Recipe for Failure?
P. Schultz
January 6, 2013
“A working group led by Vice President Biden is seriously considering measures backed by key law enforcement leaders that would require universal background checks for firearm buyers, track the movement and sale of weapons through a national database, strengthen mental health checks, and stiffen penalties for carrying guns near schools or giving them to minors, the sources said.”
These passages are from an article in the Washington Post, linked below, and I can’t help think that this is a way to ensure that significant federal limitations on assault weapons and other weapons will fail. Given the obvious attachment of a whole lot of Americans to their weapons, and the power of the NRA, why would the White House choose a strategy that is (a) far from simple and (b) unlikely to be legislated or implemented? It is probably me, but this seems a wee bit strange. It seems to me that reinstituting a ban on assault weapons makes more sense and has a greater chance of enactment. But then, heck, I am not nearly as smart as Joe Biden and others who hold powerful offices in Washington, D.C.
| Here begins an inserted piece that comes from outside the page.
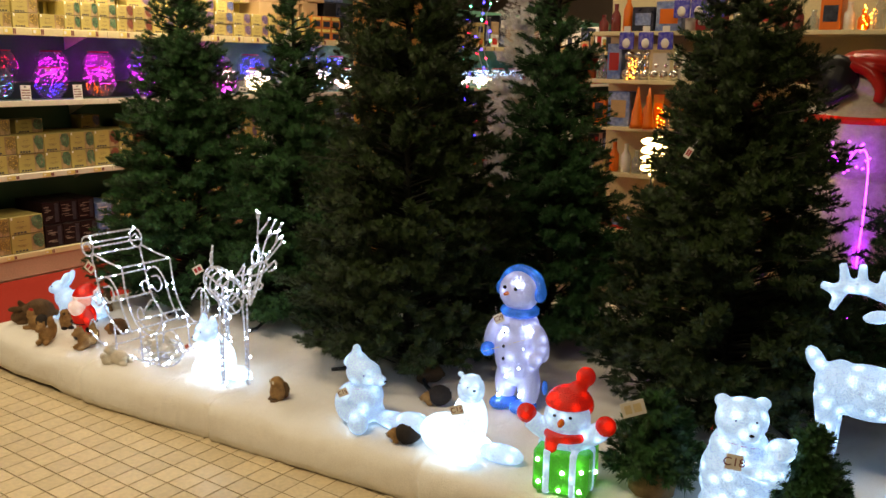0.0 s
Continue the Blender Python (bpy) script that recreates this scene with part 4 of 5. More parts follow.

But just to pursue this a bit: Why would the White House choose a losing strategy? Well, perhaps to remind us, when this strategy fails, that our political “system” does not accommodate real change and that our politicians are incapable, given the “system,” of affecting real change. That way, we will come to accept the status quo and those who are now in office because any real change in policy or personnel is impossible. Oh, that James Madison and those “founders:: They were crafty guys, weren’t they?